Celebration: The Plaza
Unpredictability in the market combined with rapidly changing technology and the ongoing return-to-office debate means flexibility is more important than ever in the workplace. Tomorrow will look different. We can still be prepared for it.
A multi-use office “plaza” is one solution. With flexible seating arrangements, a presentation area, and technology for hybrid events, the plaza makes space for town halls, company-wide meetings, and social gatherings. Instead of a space that needs to be reconfigured for each event, the office plaza can be designed as inherently multifunctional from the start. The easier it is to gather, the more often it will happen. This can be achieved with multi-zone layouts and integrated tech: screens, sound, and lighting that support both day-to-day casual use and formal presentations, without needing to be “set up.”
An adaptable plaza also allows an organization to welcome the community after work hours, hosting outside organizations and revitalizing the office as a valuable presence rather than idle space after 5pm.
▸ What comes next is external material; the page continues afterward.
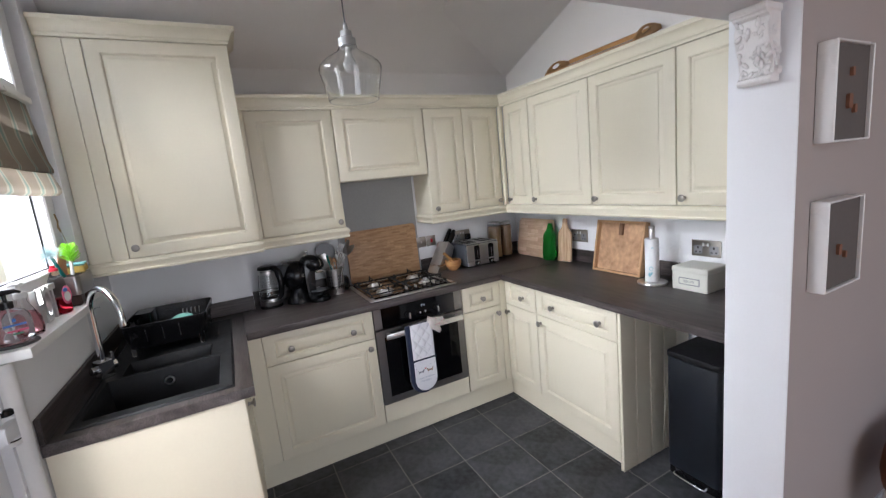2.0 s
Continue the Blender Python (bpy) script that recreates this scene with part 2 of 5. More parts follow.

Problem Solving with the Urban Muse
There are plenty of additional space types that can be adapted from city to workplace micro-city: the neighborhood pub, a concert hall, a marketplace, a salon. Each city is unique, and each company’s culture and ambitions are unique. Think of the dial that needs to be turned up in your office—wellness, camaraderie, purpose, decompression—and the micro-city model might point you to a solution.
In a fragmented work world, with Gallup reporting a “Great Detachment,” the physical workplace is a powerful tool for supporting happiness and human connection. The principles behind where people like to live aren’t all that different from where they like to work. It’s not always possible to lease an office in an amenity-rich, walkable urban core, so let’s bring the framework indoors.